Different folks different strokes etc, but a few 32gb cards means you change cards more often, but risk losing less if one fails
A comment frequently made by people who will then have a 2tb or 3tb disk drive in their computer so they can store more photographs on it.
 
Different folks different strokes etc, but a few 32gb cards means you change cards more often, but risk losing less if one fails
A comment frequently made by people who will then have a 2tb or 3tb disk drive in their computer so they can store more photographs on it.

Does that mean you disagree?

Not sure the best way for any digital stuff. I dropped a 2tb drive about 6 months ago and it seemed fine,worked away,until I turned it off and back on the next day. Luckily I had everything important backed up.

I did once have a card start deleting every photo off it while in camera. It sort of seemed to scroll through and delete very rapidly. I'd say you can't account for everything but you can reduce the odds
 
Does that mean you disagree?

Not sure the best way for any digital stuff. I dropped a 2tb drive about 6 months ago and it seemed fine,worked away,until I turned it off and back on the next day. Luckily I had everything important backed up.

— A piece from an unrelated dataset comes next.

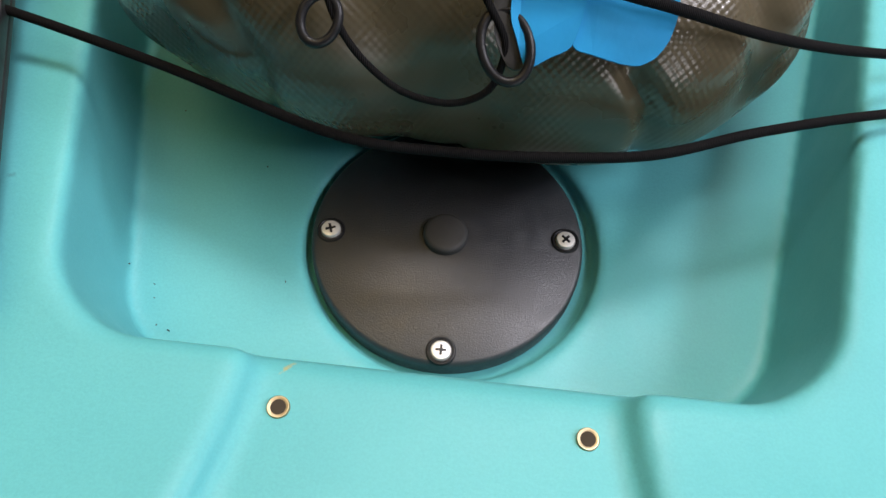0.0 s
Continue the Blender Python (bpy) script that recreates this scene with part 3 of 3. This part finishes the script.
def sheet(bm, points, push, thick):
    """A cut piece of tape with real thickness, held off the bag by push."""
    out = Vector((0, -0.45, 0.9)).normalized()
    ring = [Vector(p) for p in points]
    n = len(ring)
    points = []
    for i in range(n):
        a, b, c, d = ring[i - 1], ring[i], ring[(i + 1) % n], ring[(i + 2) % n]
        for k in range(4):
            t = k / 4
            line, bend = b.lerp(c, t), 0.5 * ((2 * b) + (c - a) * t + (2 * a - 5 * b + 4 * c - d) * t * t + (3 * b - a - 3 * c + d) * t**3)
            points.append(line.lerp(bend, 0.7))
    low = [bm.verts.new(on_boat(*p) + out * push) for p in points]
    high = [bm.verts.new(on_boat(*p) + out * (push + thick)) for p in points]
    n = len(points)
    bm.faces.new(low[::-1])
    bm.faces.new(high)
    for i in range(n):
        j = (i + 1) % n
        bm.faces.new((low[i], low[j], high[j], high[i]))


def build_bag_fittings():
    bm = bmesh.new()
    sheet(bm, [(0.0106, -0.0402, 0.802), (0.0139, -0.0471, 0.7949), (0.0187, -0.0535, 0.7868), (0.0268, -0.0496, 0.7898), (0.0335, -0.0459, 0.793), (0.0359, -0.0357, 0.8027), (0.037, -0.018, 0.818), (0.012, -0.018, 0.818)], 0.004, 0.0016)
    part("blue_strap", bm, BLUE, bag, "bright blue strap end", False)
    bm = bmesh.new()
    sheet(bm, [(0.035, -0.033, 0.804), (0.034, -0.0456, 0.7934), (0.0417, -0.0465, 0.7905), (0.0529, -0.0462, 0.7868), (0.060, -0.045, 0.7855), (0.0655, -0.0415, 0.787), (0.0693, -0.0361, 0.7913), (0.0705, -0.0277, 0.7994), (0.066, -0.016, 0.812), (0.04, -0.018, 0.817)], 0.0028, 0.0016)
    part("blue_strap", bm, BLUE, bag, "bright blue strap end", False)
    for x, y, h, a, b, tilt in ((0.0105, -0.0505, 0.7955, 0.0085, 0.0125, 20), (-0.0555, -0.0475, 0.795, 0.0065, 0.0085, -15)):
        bm = bmesh.new()
        base = Matrix.Translation(on_boat(x, y, h)) @ turned((0, -0.5, 0.87)) @ pose(0, 0, 0, 0, 0, tilt)
        tube(bm, [base @ Vector((a * math.cos(k * math.pi / 18), b * math.sin(k * math.pi / 18), 0.0015)) for k in range(36)], 0.0018, 10, True)
        part("ring", bm, BLACK, bag, "black plastic ring")
    bm = bmesh.new()
    lift = 0.003
    tube(bm, smooth_path([on_boat(-0.056, -0.036, 0.804 + lift), on_boat(-0.0501, -0.047, 0.793 + lift), on_boat(-0.0404, -0.0555, 0.7823 + lift), on_boat(-0.0255, -0.0620, 0.773 + lift), on_boat(-0.0084, -0.0635, 0.770 + lift), on_boat(0.0037, -0.0615, 0.7746 + lift), on_boat(0.0093, -0.0565, 0.7817 + lift), on_boat(0.010, -0.049, 0.794 + lift), on_boat(0.002, -0.040, 0.805 + lift), on_boat(-0.006, -0.026, 0.815 + lift)], 8), 0.0014, 10)
    part("tie_cord", bm, CORD, bag, "thin navy-black cord looped between the rings")
    bm = bmesh.new()
    sheet(bm, [(0.004, -0.030, 0.812), (0.006, -0.046, 0.797), (0.012, -0.0535, 0.787), (0.0175, -0.0535, 0.787), (0.0135, -0.045, 0.797), (0.012, -0.030, 0.812)], 0.0016, 0.0022)
    part("strap_tab", bm, RUBBER, bag, "black webbing tab", False)


build_bag_fittings()


# ---- accessory rail on the deck ----
def build_rail():
    rail = thing("accessory_rail", "black and bronze metal accessory rail on the kayak deck", "rail")
    bm = bmesh.new()
    box(bm, (-0.018, 0, 0.0), (0.018, 0.36, 0.004), 0.001)
    part("track", bm, BLACK_METAL, rail)
    for s in (-1, 1):
        bm = bmesh.new()
        box(bm, (s * 0.01575 - 0.00225, 0, 0.0042), (s * 0.01575 + 0.00225, 0.36, 0.012), 0.001)
        part("side_wall", bm, BLACK_METAL, rail)
        bm = bmesh.new()
        box(bm, (s * 0.010 - 0.003, 0.001, 0.0042), (s * 0.010 + 0.003, 0.359, 0.0105), 0.0008)
        part("channel_lip", bm, BRONZE, rail, "bronze anodised channel lip")
    pan_screw(rail, pose(0, 0.016, 0.0042), 30)
    base = Matrix.Translation(on_boat(-0.181, -0.158, 0.735)) @ level_pose(UP) @ pose(0, 0, 0, 0, 0, 18)
    rail.matrix_local = base


build_rail()


# ---- about the room ----
def build_stand():
    stand = thing("wire_stand", "low black steel wire stand under the kayak bow", "stand")
    x0, x1, y0, y1, top = -0.34, 0.078, 1.47, 1.66, 0.19
    for x in (x0, x1):
        for y in (y0, y1):
            bm = bmesh.new()
            box(bm, (x - 0.009, y - 0.009, 0), (x + 0.009, y + 0.009, top), 0.002)
            part("post", bm, BLACK_METAL, stand)
    for z in (0.012, 0.055, 0.085, 0.115, 0.145, top - 0.008):
        for y in (y0, y1):
            bm = bmesh.new()
            r = 0.008 if z in (0.012, top - 0.008) else 0.003
            box(bm, (x0 + 0.009, y - r, z - r), (x1 - 0.009, y + r, z + r), 0.001)
            part("rail", bm, BLACK_METAL, stand)
    for x in (x0, x1):
        bm = bmesh.new()
        box(bm, (x - 0.006, y0 + 0.009, 0.006), (x + 0.006, y1 - 0.009, 0.018), 0.001)
        part("side_rail", bm, BLACK_METAL, stand)
    frame_ob = thing("folding_frame", "thin black wire folding frame standing on the concrete", "frame")
    bm = bmesh.new()
    tube(bm, smooth_path([(0.0, 1.18, 0.003), (0.002, 1.22, 0.12), (-0.03, 1.2, 0.135), (-0.036, 1.09, 0.004)], 6), 0.003, 8)
    part("bent_leg", bm, BLACK_METAL, frame_ob)
    bm = bmesh.new()
    tube(bm, [(0.0, 1.19, 0.03), (-0.034, 1.105, 0.03)], 0.0022, 8)
    part("cross_wire", bm, BLACK_METAL, frame_ob)


build_stand()


def build_box():
    case = thing("storage_case", "large black plastic storage case by the wall", "case")
    bm = bmesh.new()
    box(bm, (-2.3, 1.72, 0.03), (-1.62, 1.99, 0.42), 0.02)
    part("body", bm, BLACK, case)
    bm = bmesh.new()
    box(bm, (-2.32, 1.70, 0.424), (-1.60, 2.0, 0.47), 0.012)
    part("lid", bm, BLACK, case)
    bm = bmesh.new()
    box(bm, (-2.29, 1.73, 0.0), (-1.63, 1.98, 0.028), 0.004)
    part("base_strip", bm, RED_BROWN, case, "reddish-brown base strip")


build_box()


def crumb(bm, x, y, size, rng):
    m = Matrix.Translation((x, y, size * 0.28)) @ Euler([rng.uniform(0, 6.3) for _ in range(3)]).to_matrix().to_4x4()
    v = bmesh.ops.create_icosphere(bm, subdivisions=1, radius=size)["verts"]
    for p in v:
        p.co = Vector((p.co.x * rng.uniform(0.7, 1.5), p.co.y * rng.uniform(0.3, 0.7), p.co.z * rng.uniform(0.25, 0.5)))
    bmesh.ops.transform(bm, matrix=m, verts=v)


def build_crumbs():
    rng = random.Random(7)
    known = ((-0.185, -0.279, 0.0024), (-0.096, -0.211, 0.002), (-0.165, -0.191, 0.0022), (-0.15, -0.152, 0.0018), (-0.17, -0.17, 0.0016), (-0.449, -0.044, 0.002), (-0.304, -0.052, 0.0018), (-0.62, 0.134, 0.002), (0.13, 0.16, 0.0016), (-0.435, -0.263, 0.0018), (-0.403, -0.343, 0.0022), (-0.352, -0.409, 0.0024), (-0.093, -0.383, 0.0014), (-0.1, -0.253, 0.0014), (-0.074, 0.103, 0.0014), (-0.488, -0.082, 0.0018), (0.15, 0.015, 0.0014), (0.23, -0.044, 0.0012))
    bm = bmesh.new()
    for x, y, size in known:
        crumb(bm, x, y, size, rng)
    for _ in range(70):
        crumb(bm, rng.gauss(-0.15, 0.07), rng.gauss(-0.28, 0.06), rng.choice((0.0007, 0.001, 0.0014)), rng)
    for _ in range(160):
        crumb(bm, rng.uniform(-0.9, 0.7), rng.uniform(-0.9, 1.0), rng.choice((0.0006, 0.0008, 0.001, 0.0015)), rng)
    ob = new("floor_crumbs", mesh_of("floor_crumbs", bm, CRUMB, False))
    tagged(ob, "tiny dark crumbs and grit scattered on concrete", "grit", kind="stuff")
    bm = bmesh.new()
    for x, y, size in ((-0.067, -0.305, 0.0048), (-0.176, -0.027, 0.001), (0.389, 0.387, 0.0018), (-0.305, -0.053, 0.0008), (0.30, 0.2, 0.001)):
        crumb(bm, x, y, size, rng)
    for _ in range(25):
        crumb(bm, rng.uniform(-0.9, 0.7), rng.uniform(-0.8, 1.0), 0.0007, rng)
    for k in range(70):
        at = CROSS + (ACROSS if k % 3 else ALONG) * rng.uniform(-0.75, 0.35)
        crumb(bm, at[0], at[1], rng.choice((0.0005, 0.0007, 0.001)), rng)
    ob = new("white_chips", mesh_of("white_chips", bm, CHIP, False))
    tagged(ob, "tiny white chips lying on the concrete", "grit", kind="stuff")
    bm = bmesh.new()
    for x, y, size in ((-0.138, -0.12, 0.0007), (-0.136, -0.127, 0.0006), (-0.131, -0.14, 0.0010), (-0.125, -0.142, 0.0010), (-0.153, -0.111, 0.0007), (-0.077, -0.111, 0.0006), (-0.1, -0.047, 0.0007), (-0.152, -0.017, 0.0006), (0.112, -0.043, 0.0011), (0.15, -0.037, 0.0007), (0.083, -0.134, 0.0007)):
        crumb(bm, x, y, size, rng)
        for v in bm.verts[-12:]:
            v.co.z += 0.6642 - TILT * y
        bm.verts.ensure_lookup_table()
    ob = new("well_grit", mesh_of("well_grit", bm, CRUMB, False))
    tagged(ob, "tiny dark specks of grit in the tank well", "grit", kind="stuff")
    bm = bmesh.new()
    tube(bm, smooth_path([(-0.157, 0.231, 0.0008), (-0.1545, 0.226, 0.0012), (-0.156, 0.220, 0.0008), (-0.1552, 0.214, 0.0008)], 5), 0.0008, 6)
    ob = new("thread", mesh_of("thread", bm, CHIP))
    tagged(ob, "short white thread lying on the concrete floor", "thread")
    # dead-leaf curl
    bm = bmesh.new()
    tube(bm, smooth_path([(-0.405, -0.338, 0.001), (-0.409, -0.343, 0.003), (-0.408, -0.35, 0.003), (-0.402, -0.354, 0.001)], 5), 0.0007, 6)
    ob = new("fibre", mesh_of("fibre", bm, CRUMB))
    tagged(ob, "short dark curled fibre on the concrete floor", "fibre")


build_crumbs()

I did once have a card start deleting every photo off it while in camera. It sort of seemed to scroll through and delete very rapidly. I'd say you can't account for everything but you can reduce the odds
You are right in that one can't account for every eventuality, however solid state memory cards, as well as mechanical disk drives, are extremely reliable these days.

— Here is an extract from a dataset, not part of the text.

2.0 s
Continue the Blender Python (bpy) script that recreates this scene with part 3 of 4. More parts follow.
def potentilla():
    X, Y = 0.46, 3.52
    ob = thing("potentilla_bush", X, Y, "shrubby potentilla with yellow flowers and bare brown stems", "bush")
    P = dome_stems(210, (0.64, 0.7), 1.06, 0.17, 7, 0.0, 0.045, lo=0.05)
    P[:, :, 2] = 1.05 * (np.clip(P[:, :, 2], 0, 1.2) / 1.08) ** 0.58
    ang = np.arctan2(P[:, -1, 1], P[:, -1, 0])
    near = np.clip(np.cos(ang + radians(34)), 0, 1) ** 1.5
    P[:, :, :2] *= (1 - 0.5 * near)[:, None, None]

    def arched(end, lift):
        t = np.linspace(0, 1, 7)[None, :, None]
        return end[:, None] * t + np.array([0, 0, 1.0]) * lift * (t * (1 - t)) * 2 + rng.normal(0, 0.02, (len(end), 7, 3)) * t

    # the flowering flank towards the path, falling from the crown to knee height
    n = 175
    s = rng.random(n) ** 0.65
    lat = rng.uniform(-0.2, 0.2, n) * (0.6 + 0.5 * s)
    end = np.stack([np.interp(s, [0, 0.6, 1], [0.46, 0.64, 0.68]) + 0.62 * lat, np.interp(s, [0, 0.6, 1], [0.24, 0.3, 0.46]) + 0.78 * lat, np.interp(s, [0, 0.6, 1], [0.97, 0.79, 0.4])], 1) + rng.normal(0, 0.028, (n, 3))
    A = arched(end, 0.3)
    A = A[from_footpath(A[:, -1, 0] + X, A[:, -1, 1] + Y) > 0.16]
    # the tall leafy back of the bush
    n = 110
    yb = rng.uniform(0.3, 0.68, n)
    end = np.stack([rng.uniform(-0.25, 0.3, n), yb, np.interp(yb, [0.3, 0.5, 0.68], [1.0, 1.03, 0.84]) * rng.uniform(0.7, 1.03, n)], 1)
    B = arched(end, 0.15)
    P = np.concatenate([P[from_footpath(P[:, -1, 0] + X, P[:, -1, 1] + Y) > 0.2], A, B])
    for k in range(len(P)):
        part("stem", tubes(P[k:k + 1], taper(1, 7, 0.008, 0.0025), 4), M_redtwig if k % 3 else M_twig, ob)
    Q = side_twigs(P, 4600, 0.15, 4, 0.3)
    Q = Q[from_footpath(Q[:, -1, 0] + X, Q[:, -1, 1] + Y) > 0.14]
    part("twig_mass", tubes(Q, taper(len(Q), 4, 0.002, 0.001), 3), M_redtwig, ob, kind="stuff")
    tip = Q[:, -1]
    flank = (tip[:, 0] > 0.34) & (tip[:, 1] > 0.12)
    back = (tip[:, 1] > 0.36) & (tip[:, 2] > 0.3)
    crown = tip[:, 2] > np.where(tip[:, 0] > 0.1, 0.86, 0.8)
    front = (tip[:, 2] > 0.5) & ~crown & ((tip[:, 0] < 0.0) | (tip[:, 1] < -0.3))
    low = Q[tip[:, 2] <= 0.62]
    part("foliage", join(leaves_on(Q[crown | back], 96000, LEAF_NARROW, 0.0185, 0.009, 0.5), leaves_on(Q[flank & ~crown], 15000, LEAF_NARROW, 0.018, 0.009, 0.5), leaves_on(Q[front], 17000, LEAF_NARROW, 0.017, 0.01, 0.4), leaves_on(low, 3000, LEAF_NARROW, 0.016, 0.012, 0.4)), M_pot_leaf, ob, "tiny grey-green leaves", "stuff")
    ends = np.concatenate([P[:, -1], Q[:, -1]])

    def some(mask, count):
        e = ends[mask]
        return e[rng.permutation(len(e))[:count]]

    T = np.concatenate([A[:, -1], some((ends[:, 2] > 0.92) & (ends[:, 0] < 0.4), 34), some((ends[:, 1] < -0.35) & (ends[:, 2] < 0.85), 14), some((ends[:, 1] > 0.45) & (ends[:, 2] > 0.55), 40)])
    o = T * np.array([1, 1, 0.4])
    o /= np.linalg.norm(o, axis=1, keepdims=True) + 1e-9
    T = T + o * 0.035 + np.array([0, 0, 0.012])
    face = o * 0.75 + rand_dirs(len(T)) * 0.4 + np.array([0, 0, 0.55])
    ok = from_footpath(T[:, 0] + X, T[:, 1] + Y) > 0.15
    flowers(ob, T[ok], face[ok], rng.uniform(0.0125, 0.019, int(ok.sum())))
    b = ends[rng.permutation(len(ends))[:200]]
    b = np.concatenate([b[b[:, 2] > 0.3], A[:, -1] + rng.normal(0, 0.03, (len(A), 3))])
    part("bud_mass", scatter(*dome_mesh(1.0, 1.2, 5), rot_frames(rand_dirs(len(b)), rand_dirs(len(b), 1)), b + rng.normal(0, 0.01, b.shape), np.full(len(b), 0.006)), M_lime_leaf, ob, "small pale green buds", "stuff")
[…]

The comment wasn't aimed at you in particular, sorry if it came off like that. I just find it humorous that so many people will adamantly state that it is BAD to use large memory cards but at the same time use large disk drives in their computers. A solid backup program is your best, and only, defense against losing data, regardless of where it's stored, because anything can (and eventually will) fail.

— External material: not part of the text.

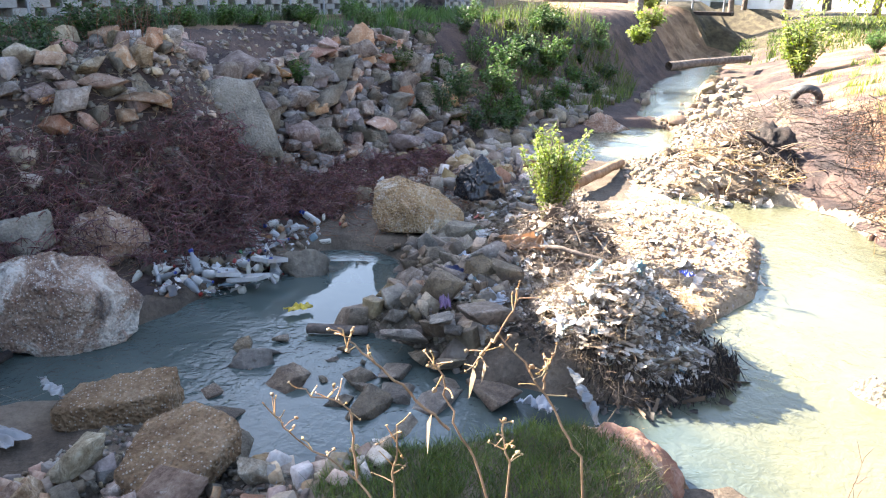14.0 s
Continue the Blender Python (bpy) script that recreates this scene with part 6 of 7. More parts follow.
# hanging roots on the stream side of the heap
hang = []
for k in range(900):
    a = gd.uniform(2.2, 5.6)
    rr = gd.uniform(0.44, 0.68)
    hx_, hy_ = 6.35 + rr * math.cos(a), -2.45 + 1.15 * rr * math.sin(a)
    p = np.array((hx_, hy_, max(gz(hx_, hy_), 0.05) + gd.uniform(0.02, 0.12)))
    hang.append((wander(p, (0.2 * math.cos(a) + gd.normal(0, 0.25), 0.2 * math.sin(a) + gd.normal(0, 0.25), -1), gd.uniform(0.08, 0.3), 5, 0.3, 0.12, gd), np.linspace(0.004, 0.0015, 5) * gd.uniform(0.4, 1.8)))
stuff("hanging_roots", tubes(hang, 3), M["char"], "dark matted roots hanging from the litter heap", "roots")


def branch(name, pts, r0, r1, material, label, category="branch"):
    P = np.array(pts, float)
    t = np.linspace(0, 1, len(P))
    s = np.linspace(0, 1, 4 * len(P))
    Q = np.stack([np.interp(s, t, P[:, i]) for i in range(3)], 1)
    Q[1:-1] += gd.normal(0, 0.006, (len(Q) - 2, 3))
    return thing(name, tubes([(Q, np.linspace(r0, r1, len(Q)))], 8), M[material], label, category)


branch("crooked_branch", [(-0.78, 5.4, 0.88), (-0.72, 5.38, 0.78), (-0.5, 5.2, 0.6), (-0.2, 4.9, 0.52), (0.0, 4.6, 0.36)], 0.018, 0.026, "bark", "crooked grey branch over the litter")
branch("crooked_branch", [(-0.86, 5.5, 0.82), (-0.88, 5.45, 0.66), (-0.8, 5.4, 0.5)], 0.01, 0.014, "bark", "short grey branch stub over the litter")
branch("bent_branch", [(1.47, 3.56, 0.6), (1.55, 3.4, 0.62), (1.6, 3.25, 0.5), (1.56, 3.1, 0.36), (1.7, 2.75, 0.38), (1.96, 2.33, 0.44)], 0.011, 0.017, "bark", "long bent branch lying over the flat rock")
branch("log", [(0.8, 6.7, 0.75), (1.15, 6.35, 0.68), (1.55, 6.05, 0.62)], 0.035, 0.028, "bark", "weathered log end in the dam", "log")
branch("log", [(1.05, 6.2, 0.68), (1.02, 6.0, 0.55), (1.12, 5.8, 0.35)], 0.04, 0.035, "bark", "upright broken stump by the polystyrene", "log")
branch("dark_log", [(3.0, 5.05, 0.6), (3.5, 4.95, 0.62), (4.1, 4.7, 0.62), (4.5, 4.45, 0.55)], 0.045, 0.03, "char", "long dark log lying in the dam", "log")
branch("dark_log", [(5.3, 3.05, 0.1), (5.9, 2.75, 0.1), (6.4, 2.55, 0.08)], 0.05, 0.04, "char", "dark wet log in the stream", "log")
branch("pale_stick", [(3.55, 3.45, 0.12), (3.75, 3.3, 0.28), (3.9, 3.25, 0.34)], 0.012, 0.016, "twigpale", "pale stick leaning in the pool", "stick")
branch("pale_stick", [(3.75, 2.95, 0.26), (3.95, 2.9, 0.28), (4.25, 2.85, 0.33)], 0.012, 0.01, "twigpale", "pale stick at the kerb", "stick")
branch("dead_stump", [(3.42, 0.42, 0.4), (3.5, 0.34, 0.55), (3.62, 0.26, 0.76)], 0.035, 0.02, "twigpale", "pale broken stump in the grass", "stump")
branch("far_log", [(27.3, -9.2, 0.55), (28.3, -10.8, 0.62), (29.4, -12.8, 0.7)], 0.16, 0.12, "bark", "fallen log across the far stream", "log")
branch("driftlog", [(8.2, -1.7, 0.42), (7.9, -2.05, 0.5), (7.7, -2.5, 0.42)], 0.03, 0.02, "bark", "driftwood log on the litter", "log")
branch("pale_timber", [(11.4, -2.9, 0.3), (12.3, -3.5, 0.28), (13.4, -4.1, 0.2)], 0.09, 0.07, "twigpale", "pale timber beside the sapling", "timber")


def dry_leaves(name, n, cx, cy, rx, ry, turn, lift, seed, label, mat="dulltwig", size=0.05):
    """Withered leaves caught among the twigs."""
    g = np.random.default_rng(seed)
    P = spots(n, cx, cy, rx, ry, turn, g)
    P[:, 2] += g.uniform(0, lift, n)
    L = size * g.uniform(0.5, 1.3, n)
    stuff(name, leaves(P, g.normal(0, 1, (n, 3)) * np.array([1, 1, 0.6]), L, L * g.uniform(0.25, 0.5, n), g), M[mat], label, "dead leaves")


dry_leaves("dead_leaves", 2600, 2.6, 5.0, 2.2, 0.9, -18, 0.45, 1, "withered leaves caught in the driftwood dam")
dry_leaves("dead_leaves", 1400, 4.5, 4.0, 1.5, 0.65, -27, 0.45, 2, "withered leaves in the brushwood")
dry_leaves("dead_leaves", 900, 2.5, 5.1, 2.0, 0.8, -18, 0.5, 3, "grey-green weed leaves in the driftwood dam", "greyleaf")
dry_leaves("dead_leaves", 900, 2.6, 2.3, 1.8, 0.8, -35, 0.04, 4, "dead leaves between the near stones", size=0.04)
dry_leaves("dead_leaves", 1200, -0.6, 3.2, 1.2, 0.9, 0, 0.06, 5, "dead leaves and straw on the grassy bank")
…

I use 64gb SDHC cards, two of them in each of my cameras, configured so that one is a backup of the other. When I get home from shooting my photographs are downloaded to two separate drives on my computer, then copied to a backup drive. Three copies of everything before I erase them from my camera.
 
Depending on what I shoot and where I am. I do a fair number of Rodeos where I have filled a card and a half, numerous times. I also do quite a bit of multi-day fly fishing and bow hunting trips, where I can not up load images every evening.

Forgot to add, I am using a D810.

Must admit when I've done showjumping, even casually, with just a couple of shots per horse its very easy in a day to fill cards. I've actually run out once or twice before the end of the day.

I also recall when people said we'd never ever use 16GB or even 8Gb cards because of the number of photos that could be lost to corruption. And now I find that 16Gb is needed because of file size increases! I would say more cards is generally preferable over one or two big ones. If just because it spreads out the potential damage of a corrupted card. Get 1 corrupted card out of 5 and you've still got 4 cards worth of shots for certain before using data recovery - get 1 corrupted card out of 1 and you're pinning all your hopes on data recovery!

That said it also depends on storage and access; more cards means having to pause and open up the camera to change over. Sometimes that's possible sometimes it might be more restrictive if you're tight on packing or working in more camera-hostile environments.

Finally there is convenience - bigger cards are easier and simpler to shoot with.



I must admit with a camera I'd prefer decent sized but more cards; whilst when it comes to my tablet I'm happy with wanting to stick a 128GB card in there. The difference though is that the camera is storing new unique data; whilst the tablet is storing copied and backed-up data that I have elsewhere before it goes into the tablet.